MASTERPIECE or massive indulgence? Holy Motors, a series of vignettes about a mysterious actor who moves between roles in other people's lives in a chauffeur-driven limo, was equally loved and loathed and endlessly discussed when it screened at Cannes this year.
"In my films," says French director Leos Carax calmly, "there is no fear of ridicule; they are grotesque, or appear to be to certain people. Why films are a success or not I don't know. I don't really know the public well enough." In his view, Holy Motors is quite straightforward. "If a child were to watch it, he wouldn't have a problem. It's the language of cinema that disturbs people.''
Carax is 52, but he has made only five films, the last of them - the almost universally reviled Pola X, a gloomy meditation on displacement - way back in 1999. Holy Motors is thus seen by long-standing fans of his earlier films, in particular The Lovers on the Bridge (1991) - his greatest symphony of romantic excess - as a grand return to form.

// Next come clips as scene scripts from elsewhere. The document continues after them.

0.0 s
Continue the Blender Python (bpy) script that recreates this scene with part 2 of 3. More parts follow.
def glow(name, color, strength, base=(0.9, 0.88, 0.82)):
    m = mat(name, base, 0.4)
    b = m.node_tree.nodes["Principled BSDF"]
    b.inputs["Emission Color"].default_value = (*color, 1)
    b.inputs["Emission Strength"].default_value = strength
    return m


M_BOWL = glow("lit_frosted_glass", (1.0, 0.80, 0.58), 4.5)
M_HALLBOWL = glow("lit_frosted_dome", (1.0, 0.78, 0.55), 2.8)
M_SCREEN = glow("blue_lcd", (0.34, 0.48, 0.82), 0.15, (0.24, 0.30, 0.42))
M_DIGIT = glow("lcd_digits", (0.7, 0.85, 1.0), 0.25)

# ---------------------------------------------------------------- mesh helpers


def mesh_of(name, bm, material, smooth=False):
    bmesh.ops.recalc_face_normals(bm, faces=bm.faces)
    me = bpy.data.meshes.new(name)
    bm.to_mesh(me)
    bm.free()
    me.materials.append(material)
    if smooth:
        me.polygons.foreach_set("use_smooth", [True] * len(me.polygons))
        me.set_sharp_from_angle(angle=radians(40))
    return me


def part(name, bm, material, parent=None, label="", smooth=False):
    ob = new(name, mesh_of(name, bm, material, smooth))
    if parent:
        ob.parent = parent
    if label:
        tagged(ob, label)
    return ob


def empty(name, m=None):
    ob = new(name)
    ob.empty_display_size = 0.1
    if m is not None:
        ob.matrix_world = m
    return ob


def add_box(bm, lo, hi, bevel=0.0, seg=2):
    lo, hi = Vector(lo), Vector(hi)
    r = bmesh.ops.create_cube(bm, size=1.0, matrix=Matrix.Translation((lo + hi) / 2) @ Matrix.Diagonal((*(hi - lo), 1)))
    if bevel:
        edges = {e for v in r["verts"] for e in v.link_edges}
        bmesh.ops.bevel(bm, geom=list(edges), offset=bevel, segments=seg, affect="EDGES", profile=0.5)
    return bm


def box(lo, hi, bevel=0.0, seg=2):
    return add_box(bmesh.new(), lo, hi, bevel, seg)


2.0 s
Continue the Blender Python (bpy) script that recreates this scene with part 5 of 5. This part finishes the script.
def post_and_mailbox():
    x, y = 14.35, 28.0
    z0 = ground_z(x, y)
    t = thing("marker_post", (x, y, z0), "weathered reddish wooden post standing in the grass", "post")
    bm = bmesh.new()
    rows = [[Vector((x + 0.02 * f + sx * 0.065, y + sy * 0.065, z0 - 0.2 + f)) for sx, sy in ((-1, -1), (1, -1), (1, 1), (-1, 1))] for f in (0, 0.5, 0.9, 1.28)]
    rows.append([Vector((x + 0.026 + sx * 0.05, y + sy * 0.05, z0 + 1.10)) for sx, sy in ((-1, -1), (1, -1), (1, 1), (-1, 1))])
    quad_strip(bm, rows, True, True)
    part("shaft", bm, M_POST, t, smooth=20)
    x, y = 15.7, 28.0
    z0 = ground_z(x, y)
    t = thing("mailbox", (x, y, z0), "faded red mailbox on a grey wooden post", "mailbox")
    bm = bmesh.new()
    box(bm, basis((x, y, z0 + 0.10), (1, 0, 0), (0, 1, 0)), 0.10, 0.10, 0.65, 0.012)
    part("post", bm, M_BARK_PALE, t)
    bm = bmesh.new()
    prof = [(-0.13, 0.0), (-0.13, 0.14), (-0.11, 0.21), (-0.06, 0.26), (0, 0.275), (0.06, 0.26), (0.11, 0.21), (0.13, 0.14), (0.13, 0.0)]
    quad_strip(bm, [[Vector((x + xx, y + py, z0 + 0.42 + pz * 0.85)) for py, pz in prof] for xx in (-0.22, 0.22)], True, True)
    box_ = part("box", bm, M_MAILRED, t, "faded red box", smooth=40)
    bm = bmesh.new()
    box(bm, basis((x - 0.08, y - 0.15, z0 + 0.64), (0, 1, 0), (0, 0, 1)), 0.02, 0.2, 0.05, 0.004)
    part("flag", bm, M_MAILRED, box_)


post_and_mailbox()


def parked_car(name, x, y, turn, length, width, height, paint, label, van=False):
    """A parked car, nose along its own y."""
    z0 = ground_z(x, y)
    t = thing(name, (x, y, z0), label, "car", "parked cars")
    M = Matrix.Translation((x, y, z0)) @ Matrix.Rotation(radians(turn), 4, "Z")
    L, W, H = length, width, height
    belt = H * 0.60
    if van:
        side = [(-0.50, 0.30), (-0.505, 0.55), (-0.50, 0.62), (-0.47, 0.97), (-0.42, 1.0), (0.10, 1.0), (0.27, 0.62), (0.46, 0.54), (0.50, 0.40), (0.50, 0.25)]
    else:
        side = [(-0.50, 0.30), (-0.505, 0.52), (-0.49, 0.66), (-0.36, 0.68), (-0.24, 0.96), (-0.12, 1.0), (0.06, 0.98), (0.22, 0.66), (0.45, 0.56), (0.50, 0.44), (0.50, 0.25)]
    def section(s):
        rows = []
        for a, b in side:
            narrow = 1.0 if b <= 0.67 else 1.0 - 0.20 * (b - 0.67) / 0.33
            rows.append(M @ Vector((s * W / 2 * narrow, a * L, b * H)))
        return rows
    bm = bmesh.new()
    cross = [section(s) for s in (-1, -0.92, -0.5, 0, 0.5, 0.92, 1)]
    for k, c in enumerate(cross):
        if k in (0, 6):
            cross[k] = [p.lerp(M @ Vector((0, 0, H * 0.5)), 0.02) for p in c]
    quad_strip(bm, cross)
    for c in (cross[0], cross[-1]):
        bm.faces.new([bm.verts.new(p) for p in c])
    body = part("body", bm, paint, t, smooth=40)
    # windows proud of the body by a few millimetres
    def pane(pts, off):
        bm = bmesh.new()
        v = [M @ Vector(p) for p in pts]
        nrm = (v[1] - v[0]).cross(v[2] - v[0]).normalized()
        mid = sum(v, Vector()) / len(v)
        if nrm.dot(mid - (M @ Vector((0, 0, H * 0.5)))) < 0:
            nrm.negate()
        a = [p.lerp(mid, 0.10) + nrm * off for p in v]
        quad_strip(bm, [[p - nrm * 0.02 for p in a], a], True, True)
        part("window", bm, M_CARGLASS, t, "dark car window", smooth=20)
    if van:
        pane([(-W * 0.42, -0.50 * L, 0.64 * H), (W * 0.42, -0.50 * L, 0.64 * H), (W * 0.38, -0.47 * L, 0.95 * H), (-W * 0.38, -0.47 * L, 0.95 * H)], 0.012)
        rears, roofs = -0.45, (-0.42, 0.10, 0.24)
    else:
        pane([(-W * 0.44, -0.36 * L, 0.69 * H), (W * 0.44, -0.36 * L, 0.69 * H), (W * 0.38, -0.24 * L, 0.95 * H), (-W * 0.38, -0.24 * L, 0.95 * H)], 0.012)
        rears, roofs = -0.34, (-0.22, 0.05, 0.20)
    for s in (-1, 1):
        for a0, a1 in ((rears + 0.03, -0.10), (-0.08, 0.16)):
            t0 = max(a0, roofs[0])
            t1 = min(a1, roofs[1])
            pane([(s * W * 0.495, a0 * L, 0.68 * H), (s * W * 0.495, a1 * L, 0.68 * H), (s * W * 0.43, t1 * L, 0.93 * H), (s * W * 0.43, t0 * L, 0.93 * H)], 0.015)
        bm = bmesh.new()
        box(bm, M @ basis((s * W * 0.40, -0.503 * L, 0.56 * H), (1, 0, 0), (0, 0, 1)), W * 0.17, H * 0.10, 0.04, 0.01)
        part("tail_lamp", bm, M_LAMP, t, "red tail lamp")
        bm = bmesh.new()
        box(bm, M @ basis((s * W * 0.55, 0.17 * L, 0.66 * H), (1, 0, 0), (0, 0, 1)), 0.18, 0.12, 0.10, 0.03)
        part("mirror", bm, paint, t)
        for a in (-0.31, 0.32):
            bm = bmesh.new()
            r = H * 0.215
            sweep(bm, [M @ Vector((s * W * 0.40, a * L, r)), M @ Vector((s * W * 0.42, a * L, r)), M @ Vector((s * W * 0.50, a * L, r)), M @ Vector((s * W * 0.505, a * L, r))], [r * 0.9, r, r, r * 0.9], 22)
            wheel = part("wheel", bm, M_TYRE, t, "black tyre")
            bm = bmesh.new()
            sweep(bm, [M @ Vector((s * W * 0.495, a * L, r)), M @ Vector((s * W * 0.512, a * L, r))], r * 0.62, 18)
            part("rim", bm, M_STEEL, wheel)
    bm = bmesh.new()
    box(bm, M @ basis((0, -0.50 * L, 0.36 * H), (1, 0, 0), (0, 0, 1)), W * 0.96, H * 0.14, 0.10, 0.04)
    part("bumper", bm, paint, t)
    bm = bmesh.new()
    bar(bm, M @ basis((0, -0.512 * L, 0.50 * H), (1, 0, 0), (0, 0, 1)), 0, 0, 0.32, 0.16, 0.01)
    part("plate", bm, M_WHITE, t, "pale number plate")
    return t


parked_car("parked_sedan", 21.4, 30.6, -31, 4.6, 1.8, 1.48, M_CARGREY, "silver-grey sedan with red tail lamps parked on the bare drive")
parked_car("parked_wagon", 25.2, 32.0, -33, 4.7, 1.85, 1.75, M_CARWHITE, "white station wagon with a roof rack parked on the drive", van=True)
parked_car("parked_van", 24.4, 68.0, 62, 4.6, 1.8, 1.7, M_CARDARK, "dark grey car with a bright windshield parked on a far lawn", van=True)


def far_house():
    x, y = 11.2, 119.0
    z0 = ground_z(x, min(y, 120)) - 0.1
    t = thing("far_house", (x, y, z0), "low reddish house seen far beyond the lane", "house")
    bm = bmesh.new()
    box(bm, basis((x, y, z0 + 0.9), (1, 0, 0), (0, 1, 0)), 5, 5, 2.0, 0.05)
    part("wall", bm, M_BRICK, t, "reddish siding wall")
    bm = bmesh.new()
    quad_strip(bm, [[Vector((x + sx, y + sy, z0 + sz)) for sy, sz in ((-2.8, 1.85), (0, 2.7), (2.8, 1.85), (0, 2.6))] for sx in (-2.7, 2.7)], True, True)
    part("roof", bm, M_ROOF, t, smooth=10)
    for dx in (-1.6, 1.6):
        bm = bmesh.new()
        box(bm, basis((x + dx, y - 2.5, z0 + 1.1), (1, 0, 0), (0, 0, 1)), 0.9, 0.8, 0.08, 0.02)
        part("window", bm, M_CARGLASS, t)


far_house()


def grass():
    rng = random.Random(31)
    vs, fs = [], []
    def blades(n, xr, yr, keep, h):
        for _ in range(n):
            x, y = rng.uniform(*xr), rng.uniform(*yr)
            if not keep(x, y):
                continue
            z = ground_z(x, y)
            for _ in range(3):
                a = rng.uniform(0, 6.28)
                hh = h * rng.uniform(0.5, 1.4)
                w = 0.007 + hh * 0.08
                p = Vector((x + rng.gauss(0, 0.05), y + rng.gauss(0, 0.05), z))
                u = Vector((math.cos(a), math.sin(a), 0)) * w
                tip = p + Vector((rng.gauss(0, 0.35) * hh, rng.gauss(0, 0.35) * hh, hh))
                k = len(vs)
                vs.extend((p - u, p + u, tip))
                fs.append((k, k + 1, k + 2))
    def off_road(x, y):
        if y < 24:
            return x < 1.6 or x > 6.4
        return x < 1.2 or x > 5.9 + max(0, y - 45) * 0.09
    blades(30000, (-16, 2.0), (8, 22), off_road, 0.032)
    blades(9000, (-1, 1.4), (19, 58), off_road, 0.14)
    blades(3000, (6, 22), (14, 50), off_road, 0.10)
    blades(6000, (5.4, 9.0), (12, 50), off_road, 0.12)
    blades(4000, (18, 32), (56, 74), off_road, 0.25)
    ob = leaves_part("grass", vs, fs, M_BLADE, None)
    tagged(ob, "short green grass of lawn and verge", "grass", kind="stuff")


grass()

Kylie Minogue, who sings about memory in what is perhaps the film's most poignant segment, stepped on stage at the Locarno Film Festival last week to announce sweetly that Carax was a genius. "It is not overstating the case to say that making this film changed my life," she said.
Carax's films (apart from Pola X) centre on Oscar Alex, a rat-like prowler of the Parisian netherworld who is always played by the small, agile and physically extreme Denis Lavant. The character represents Carax himself: Leos Carax is a pseudonym from the letters of the director's real given names, Alex Oscar. He chose Lavant for his first feature Boy Meets Girl, he says, largely because they were the same age and height.
"I don't know him. We are not friends. We have never had dinner together," he explains after the Locarno screening. "But he's indispensable for me in a certain kind of film. I could ask anything of him physically: if I told him I wanted him to do a double backward somersault, he would learn how to do it."
Lavant must transform himself constantly in Holy Motors. In one segment he plays an old woman begging on one of the bridges across the Seine, in another an anxious father picking up his daughter from a party; in another he is the monstrous Mr Merde, who drags sumptuous Eva Mendes down to his hideaway in the sewer and masturbates next to her.
A serene chauffeur, played by Edith Scob, drives him between engagements.
What does it all mean? Carax waves away suggestions that he is offering a commentary on the actor's life of pretence or, perhaps, on the illusory nature of cinema itself.
"I'm not a writer," he says. "I start with two or three images, two or three feelings and then it's just a series of coincidences. I have these huge cars in the film because I saw them in the United States 10 years ago and now they are in my neighbourhood in Paris.
"The gypsy woman on the bridge with her back completely bent: I saw her and thought 'I could never communicate with her; we're a world apart - so why not try to make a documentary about her? But then I felt I'd have to finish it, so I went entirely the other way and turned her into fiction. And OK, Oscar is an actor, but I'm not interested in actors. I'm interested in that journey between worlds … the cars permit the experience of moving on, to go from one life to the next as we all have to do - alone."
Within the limousine's seemingly infinite interior, Oscar prepares for his successive bouts with the outside world. "I think that stretch limos are fascinating," says Carax. "It seems to be a truly cinematic vehicle, erotic and morbid at the same time, made to be seen but opaque, a virtual bubble. When you're inside it, you are no longer in real life. It is normal that cinema should be inspired by that."